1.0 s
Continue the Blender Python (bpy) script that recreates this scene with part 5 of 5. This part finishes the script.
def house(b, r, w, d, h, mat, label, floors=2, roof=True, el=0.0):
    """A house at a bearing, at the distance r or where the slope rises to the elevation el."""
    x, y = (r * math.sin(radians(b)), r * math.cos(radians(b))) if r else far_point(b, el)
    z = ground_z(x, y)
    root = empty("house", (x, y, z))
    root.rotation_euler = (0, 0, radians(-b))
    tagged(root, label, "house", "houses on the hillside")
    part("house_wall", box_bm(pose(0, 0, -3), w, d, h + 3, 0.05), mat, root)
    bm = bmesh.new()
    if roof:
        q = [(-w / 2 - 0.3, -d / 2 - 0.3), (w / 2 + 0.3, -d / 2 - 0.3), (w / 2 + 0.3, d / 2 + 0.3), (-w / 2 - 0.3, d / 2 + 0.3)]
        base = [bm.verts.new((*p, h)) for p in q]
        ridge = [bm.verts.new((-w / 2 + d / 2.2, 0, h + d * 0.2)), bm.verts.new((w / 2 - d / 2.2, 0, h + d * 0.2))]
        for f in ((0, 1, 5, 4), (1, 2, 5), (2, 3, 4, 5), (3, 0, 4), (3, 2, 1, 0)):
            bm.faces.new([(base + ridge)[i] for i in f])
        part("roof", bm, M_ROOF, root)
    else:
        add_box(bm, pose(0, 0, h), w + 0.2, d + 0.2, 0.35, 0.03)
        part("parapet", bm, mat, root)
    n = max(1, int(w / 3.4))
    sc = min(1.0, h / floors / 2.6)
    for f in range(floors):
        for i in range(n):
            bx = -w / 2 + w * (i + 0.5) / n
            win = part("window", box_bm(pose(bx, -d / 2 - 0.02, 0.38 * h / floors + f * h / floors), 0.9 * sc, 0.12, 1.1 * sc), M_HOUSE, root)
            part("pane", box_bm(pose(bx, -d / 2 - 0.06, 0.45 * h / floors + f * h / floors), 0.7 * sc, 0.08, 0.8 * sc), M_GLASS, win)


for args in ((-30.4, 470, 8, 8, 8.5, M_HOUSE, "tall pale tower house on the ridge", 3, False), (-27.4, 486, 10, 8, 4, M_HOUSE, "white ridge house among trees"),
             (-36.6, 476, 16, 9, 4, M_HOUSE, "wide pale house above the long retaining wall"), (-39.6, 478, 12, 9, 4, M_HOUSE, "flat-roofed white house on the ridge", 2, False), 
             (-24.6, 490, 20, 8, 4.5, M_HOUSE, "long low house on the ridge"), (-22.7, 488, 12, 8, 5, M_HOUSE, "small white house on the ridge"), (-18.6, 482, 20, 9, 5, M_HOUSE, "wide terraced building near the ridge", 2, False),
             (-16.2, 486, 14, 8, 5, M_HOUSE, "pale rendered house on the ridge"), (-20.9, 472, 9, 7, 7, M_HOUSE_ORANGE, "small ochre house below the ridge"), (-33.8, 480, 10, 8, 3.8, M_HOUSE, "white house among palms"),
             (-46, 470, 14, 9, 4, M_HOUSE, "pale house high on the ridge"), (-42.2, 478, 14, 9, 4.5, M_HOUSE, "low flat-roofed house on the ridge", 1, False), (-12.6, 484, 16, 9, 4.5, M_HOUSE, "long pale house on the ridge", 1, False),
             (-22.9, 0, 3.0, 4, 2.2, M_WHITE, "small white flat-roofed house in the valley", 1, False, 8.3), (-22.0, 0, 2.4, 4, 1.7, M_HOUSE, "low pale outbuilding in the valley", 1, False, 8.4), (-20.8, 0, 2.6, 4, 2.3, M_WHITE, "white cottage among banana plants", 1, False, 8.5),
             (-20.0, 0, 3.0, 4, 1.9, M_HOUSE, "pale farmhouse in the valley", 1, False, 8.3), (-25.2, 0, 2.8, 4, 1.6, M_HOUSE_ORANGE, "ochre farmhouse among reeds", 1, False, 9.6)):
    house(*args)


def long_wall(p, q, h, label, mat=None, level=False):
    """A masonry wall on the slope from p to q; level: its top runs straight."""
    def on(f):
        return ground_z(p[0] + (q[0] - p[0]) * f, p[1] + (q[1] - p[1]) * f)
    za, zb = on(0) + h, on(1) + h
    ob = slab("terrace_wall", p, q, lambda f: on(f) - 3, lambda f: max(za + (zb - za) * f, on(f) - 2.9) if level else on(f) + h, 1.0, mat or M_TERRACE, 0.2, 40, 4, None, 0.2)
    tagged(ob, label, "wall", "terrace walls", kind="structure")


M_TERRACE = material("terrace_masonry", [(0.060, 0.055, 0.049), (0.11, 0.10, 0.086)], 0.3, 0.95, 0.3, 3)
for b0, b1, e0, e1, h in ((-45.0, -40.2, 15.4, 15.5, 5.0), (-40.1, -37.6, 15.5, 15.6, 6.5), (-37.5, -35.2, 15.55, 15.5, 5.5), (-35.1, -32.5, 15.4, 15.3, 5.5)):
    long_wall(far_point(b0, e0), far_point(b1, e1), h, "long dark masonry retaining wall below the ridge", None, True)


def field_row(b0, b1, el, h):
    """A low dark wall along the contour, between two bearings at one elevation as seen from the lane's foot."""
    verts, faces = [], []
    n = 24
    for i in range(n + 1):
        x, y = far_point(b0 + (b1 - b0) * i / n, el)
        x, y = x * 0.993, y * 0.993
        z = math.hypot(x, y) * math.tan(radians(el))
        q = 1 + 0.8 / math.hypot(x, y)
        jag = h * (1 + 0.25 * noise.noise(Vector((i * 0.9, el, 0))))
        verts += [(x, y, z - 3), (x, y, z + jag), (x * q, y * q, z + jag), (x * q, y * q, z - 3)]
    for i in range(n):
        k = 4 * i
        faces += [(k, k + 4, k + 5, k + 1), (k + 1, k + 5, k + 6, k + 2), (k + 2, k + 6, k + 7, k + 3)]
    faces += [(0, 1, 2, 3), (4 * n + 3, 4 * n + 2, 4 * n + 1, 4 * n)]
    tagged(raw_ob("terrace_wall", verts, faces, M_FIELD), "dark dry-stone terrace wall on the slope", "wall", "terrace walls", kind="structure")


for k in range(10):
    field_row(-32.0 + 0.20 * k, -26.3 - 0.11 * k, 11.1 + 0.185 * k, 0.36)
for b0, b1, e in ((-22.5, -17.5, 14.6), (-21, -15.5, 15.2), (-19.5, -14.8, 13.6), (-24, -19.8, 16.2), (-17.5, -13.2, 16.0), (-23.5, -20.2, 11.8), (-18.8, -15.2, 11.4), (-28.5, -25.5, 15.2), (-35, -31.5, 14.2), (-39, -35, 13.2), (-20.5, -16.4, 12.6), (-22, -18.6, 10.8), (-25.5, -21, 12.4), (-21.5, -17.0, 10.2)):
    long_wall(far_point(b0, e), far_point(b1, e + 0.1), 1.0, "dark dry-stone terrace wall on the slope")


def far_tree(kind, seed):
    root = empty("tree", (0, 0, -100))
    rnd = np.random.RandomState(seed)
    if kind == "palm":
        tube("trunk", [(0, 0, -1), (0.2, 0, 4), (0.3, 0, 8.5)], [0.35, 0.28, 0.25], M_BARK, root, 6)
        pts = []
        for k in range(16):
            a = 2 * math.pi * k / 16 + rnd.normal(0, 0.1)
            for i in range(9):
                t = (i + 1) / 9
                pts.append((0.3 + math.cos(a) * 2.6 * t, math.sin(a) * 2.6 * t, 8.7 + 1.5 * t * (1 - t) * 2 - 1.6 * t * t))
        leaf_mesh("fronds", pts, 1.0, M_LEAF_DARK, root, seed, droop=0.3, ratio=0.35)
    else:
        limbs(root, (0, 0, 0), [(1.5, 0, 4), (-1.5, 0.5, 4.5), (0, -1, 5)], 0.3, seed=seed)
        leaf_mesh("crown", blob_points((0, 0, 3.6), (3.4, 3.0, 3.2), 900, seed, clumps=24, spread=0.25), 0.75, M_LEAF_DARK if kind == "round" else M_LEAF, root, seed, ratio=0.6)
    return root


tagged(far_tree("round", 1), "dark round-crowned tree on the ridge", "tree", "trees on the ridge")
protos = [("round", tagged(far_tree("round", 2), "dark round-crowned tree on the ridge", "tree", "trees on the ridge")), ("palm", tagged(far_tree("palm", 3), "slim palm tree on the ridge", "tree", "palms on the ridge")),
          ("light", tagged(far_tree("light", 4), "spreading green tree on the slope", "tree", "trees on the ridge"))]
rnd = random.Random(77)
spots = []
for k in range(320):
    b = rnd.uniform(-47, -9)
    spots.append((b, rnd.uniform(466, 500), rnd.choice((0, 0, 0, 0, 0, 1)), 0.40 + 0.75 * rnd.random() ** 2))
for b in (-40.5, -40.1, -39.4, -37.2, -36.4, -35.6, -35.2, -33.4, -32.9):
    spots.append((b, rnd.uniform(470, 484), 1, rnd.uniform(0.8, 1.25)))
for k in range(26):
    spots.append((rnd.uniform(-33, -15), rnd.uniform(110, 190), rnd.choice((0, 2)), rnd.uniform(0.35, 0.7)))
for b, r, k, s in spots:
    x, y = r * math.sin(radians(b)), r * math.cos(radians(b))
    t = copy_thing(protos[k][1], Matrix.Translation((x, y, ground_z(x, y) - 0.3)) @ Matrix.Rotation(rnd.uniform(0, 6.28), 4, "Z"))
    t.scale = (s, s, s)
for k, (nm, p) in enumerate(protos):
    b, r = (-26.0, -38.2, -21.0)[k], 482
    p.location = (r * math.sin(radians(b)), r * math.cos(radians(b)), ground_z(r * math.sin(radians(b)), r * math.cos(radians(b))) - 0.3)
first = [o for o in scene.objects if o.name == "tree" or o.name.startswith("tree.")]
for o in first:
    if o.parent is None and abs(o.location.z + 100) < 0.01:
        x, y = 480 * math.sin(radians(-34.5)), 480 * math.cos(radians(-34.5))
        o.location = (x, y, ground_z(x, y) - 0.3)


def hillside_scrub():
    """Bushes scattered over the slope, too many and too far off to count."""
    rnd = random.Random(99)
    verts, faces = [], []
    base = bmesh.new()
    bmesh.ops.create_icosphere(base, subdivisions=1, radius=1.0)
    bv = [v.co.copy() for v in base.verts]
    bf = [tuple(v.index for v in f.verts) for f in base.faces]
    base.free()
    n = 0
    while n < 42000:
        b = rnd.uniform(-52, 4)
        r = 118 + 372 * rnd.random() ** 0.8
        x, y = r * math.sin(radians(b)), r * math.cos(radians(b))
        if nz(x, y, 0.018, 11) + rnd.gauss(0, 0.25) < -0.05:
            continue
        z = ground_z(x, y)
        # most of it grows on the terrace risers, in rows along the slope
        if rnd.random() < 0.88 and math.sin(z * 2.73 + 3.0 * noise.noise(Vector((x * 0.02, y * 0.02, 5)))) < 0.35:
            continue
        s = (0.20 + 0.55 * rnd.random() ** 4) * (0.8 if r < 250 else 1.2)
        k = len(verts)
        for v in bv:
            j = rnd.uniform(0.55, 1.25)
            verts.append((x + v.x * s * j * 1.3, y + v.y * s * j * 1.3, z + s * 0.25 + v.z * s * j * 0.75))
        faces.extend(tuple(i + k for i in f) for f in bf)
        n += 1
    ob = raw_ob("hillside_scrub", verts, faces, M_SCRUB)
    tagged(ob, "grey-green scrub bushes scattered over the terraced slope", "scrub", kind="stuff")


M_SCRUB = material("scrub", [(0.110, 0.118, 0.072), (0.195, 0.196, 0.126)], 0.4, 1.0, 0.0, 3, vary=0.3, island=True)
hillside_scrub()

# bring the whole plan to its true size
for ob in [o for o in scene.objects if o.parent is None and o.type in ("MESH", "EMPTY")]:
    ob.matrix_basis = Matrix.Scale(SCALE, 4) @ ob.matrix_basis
--
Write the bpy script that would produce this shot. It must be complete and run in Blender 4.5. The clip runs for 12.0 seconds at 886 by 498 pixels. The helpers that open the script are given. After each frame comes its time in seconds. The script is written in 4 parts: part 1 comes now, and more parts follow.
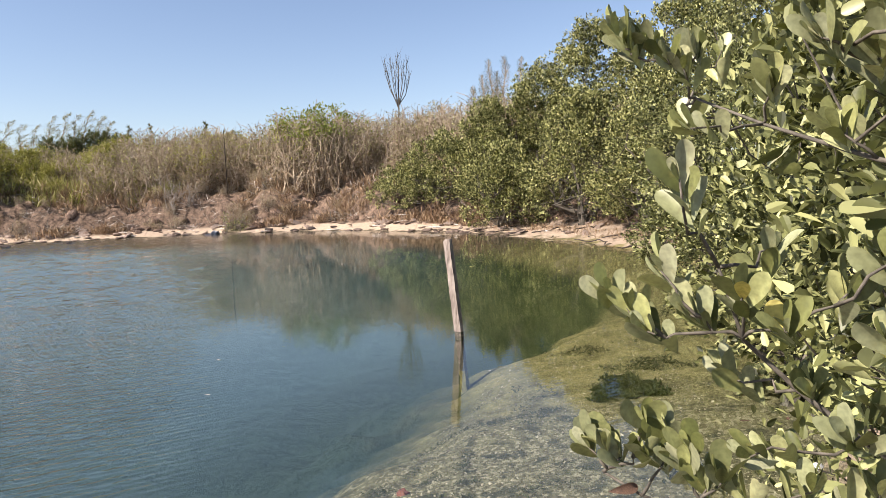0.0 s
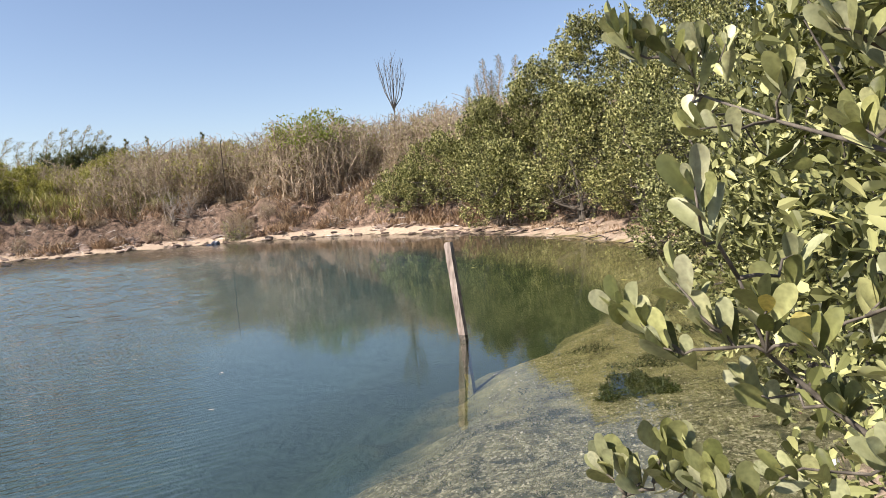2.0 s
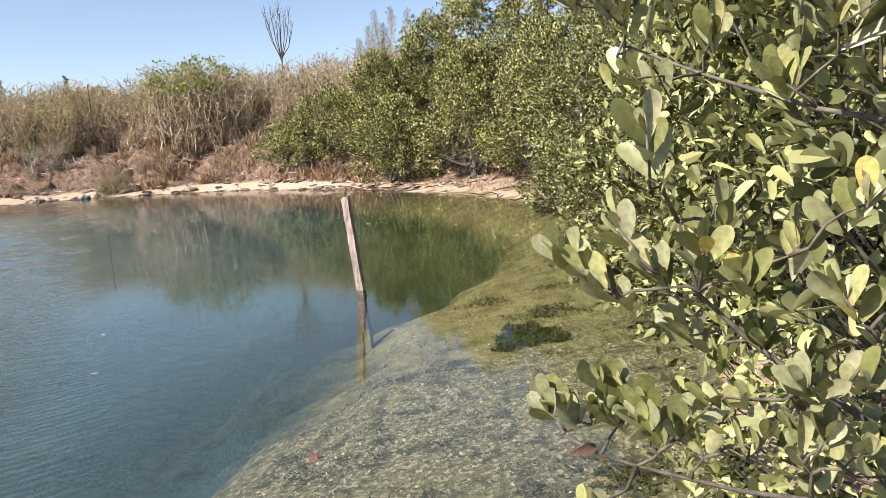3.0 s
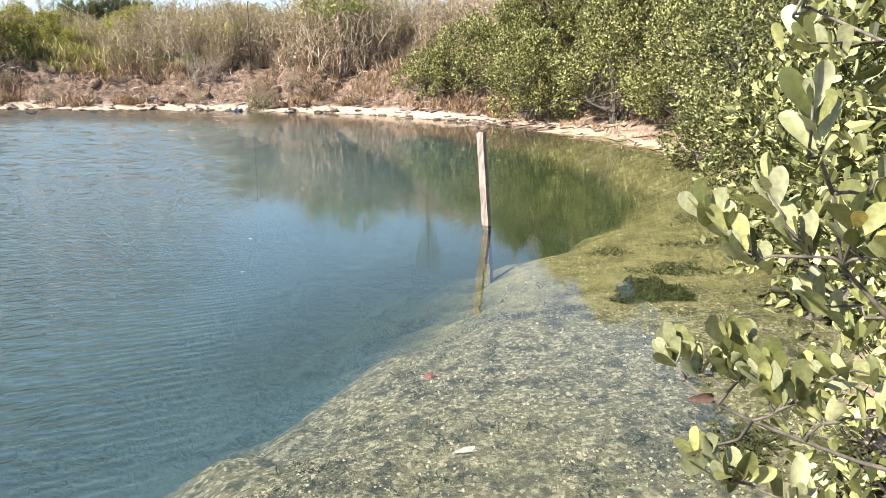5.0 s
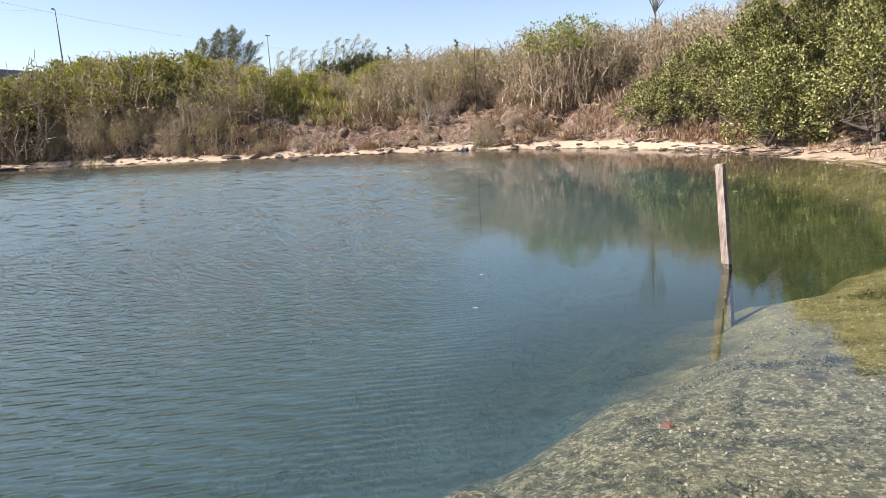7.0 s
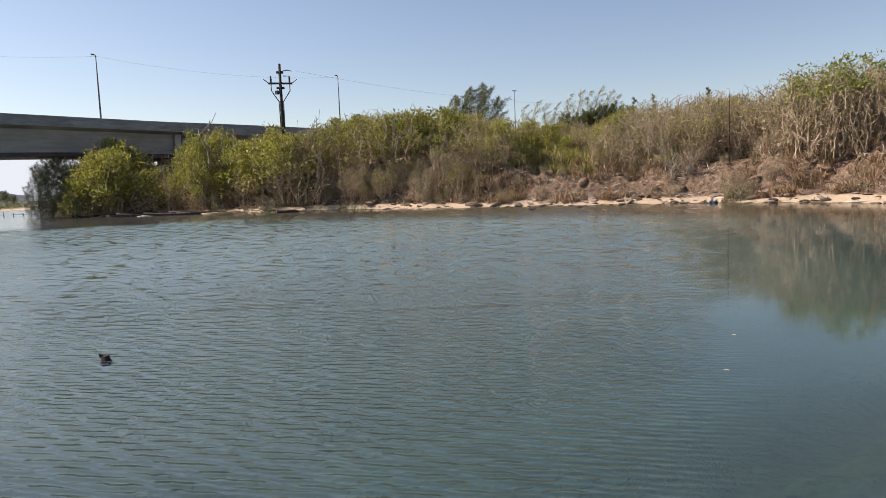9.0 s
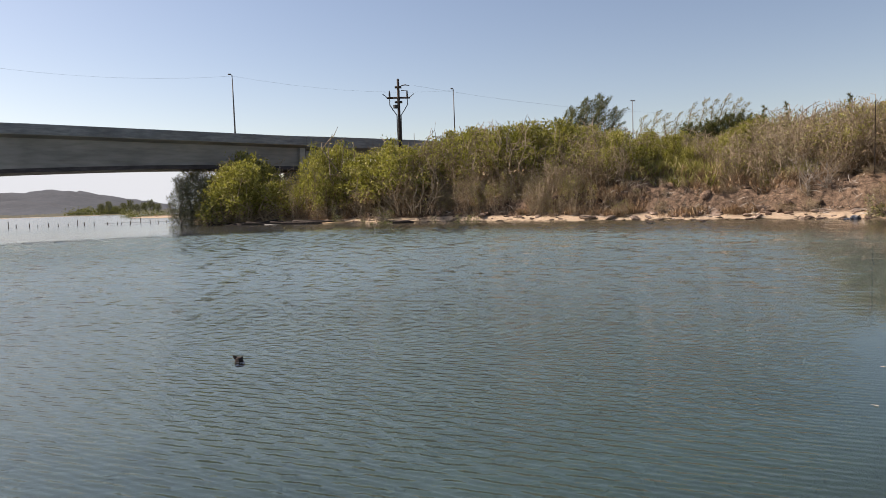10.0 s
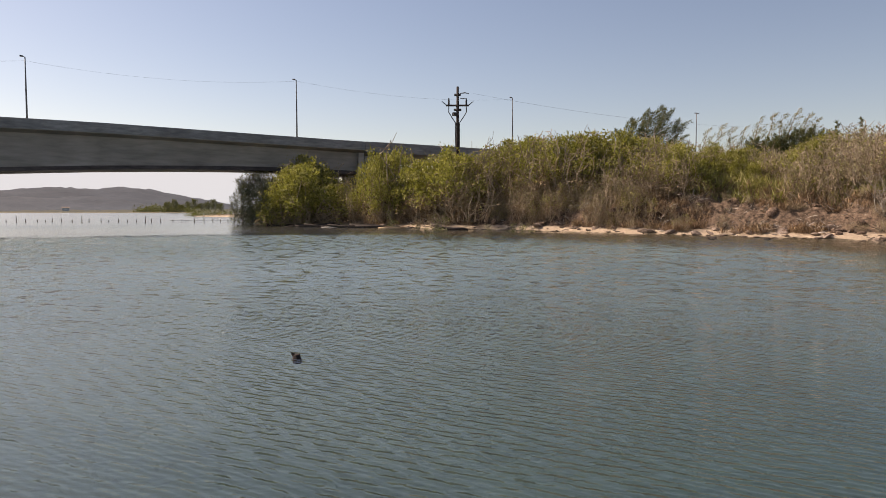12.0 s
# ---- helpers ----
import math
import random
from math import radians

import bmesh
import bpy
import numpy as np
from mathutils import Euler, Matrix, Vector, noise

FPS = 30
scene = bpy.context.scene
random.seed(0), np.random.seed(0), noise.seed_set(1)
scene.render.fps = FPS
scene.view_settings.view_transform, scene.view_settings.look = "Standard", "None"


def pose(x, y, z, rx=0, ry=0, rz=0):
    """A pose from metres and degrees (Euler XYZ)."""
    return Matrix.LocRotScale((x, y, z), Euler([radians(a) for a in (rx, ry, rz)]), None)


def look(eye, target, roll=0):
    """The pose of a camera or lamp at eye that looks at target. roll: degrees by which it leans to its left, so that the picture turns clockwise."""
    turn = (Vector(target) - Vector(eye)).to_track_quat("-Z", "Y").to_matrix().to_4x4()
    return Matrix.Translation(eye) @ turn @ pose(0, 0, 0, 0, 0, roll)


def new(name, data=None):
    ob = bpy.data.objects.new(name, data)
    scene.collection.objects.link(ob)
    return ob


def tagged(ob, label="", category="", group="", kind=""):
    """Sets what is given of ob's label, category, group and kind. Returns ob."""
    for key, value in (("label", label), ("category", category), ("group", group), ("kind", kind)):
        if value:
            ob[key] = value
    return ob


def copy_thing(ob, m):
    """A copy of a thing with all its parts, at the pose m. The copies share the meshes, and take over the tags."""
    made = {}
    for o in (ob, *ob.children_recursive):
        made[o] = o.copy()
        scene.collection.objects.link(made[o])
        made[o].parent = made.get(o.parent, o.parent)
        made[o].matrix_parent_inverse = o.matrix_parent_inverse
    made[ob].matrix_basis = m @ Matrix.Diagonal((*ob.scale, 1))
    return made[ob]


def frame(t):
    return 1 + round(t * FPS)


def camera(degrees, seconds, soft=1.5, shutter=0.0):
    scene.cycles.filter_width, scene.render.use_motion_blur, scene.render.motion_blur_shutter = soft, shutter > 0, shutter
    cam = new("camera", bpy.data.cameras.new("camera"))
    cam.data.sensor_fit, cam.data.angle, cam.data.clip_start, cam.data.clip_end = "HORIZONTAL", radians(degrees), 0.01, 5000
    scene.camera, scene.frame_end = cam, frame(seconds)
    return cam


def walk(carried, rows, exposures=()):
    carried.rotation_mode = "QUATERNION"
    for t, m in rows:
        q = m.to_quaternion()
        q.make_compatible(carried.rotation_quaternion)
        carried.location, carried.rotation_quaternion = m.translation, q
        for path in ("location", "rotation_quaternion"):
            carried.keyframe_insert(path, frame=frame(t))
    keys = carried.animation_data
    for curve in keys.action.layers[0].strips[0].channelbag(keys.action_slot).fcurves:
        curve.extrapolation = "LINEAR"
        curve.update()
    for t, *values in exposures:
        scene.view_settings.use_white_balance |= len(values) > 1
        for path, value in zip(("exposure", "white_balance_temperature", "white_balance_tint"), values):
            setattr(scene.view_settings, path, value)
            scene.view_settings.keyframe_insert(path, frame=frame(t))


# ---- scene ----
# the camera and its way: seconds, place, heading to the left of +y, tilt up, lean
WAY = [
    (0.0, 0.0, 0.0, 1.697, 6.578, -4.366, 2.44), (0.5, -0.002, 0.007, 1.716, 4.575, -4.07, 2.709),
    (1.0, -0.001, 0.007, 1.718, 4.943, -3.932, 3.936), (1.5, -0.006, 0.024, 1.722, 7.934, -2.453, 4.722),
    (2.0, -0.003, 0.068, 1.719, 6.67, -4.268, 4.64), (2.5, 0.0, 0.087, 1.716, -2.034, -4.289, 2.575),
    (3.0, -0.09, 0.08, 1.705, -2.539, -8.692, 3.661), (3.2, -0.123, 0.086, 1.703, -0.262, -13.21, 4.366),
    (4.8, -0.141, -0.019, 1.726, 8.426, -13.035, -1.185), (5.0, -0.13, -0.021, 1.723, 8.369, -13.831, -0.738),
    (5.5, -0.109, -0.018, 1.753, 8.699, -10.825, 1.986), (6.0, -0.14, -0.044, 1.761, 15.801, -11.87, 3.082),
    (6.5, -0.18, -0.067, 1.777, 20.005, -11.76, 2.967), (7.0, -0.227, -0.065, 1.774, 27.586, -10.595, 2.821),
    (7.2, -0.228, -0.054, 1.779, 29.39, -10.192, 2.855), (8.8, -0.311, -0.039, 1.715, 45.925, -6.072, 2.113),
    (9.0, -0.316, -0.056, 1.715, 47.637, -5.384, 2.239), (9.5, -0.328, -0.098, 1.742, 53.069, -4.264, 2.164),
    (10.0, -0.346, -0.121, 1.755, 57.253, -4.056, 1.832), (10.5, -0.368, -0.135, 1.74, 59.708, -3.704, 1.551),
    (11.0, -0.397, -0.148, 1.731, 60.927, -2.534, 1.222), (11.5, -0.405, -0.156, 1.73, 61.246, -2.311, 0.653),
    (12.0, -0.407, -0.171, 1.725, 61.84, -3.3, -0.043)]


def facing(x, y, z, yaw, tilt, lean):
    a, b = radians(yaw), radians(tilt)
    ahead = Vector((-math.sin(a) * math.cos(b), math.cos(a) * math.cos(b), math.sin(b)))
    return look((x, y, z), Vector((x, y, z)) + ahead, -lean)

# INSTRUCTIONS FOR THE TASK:
Every line above that contains the word "bmesh" should be reported.

# OUTPUT OF THE EXERCISE:
    bm = bmesh.new()
    base = bmesh.new()
    bmesh.ops.create_icosphere(base, subdivisions=1, radius=1.0)
import bmesh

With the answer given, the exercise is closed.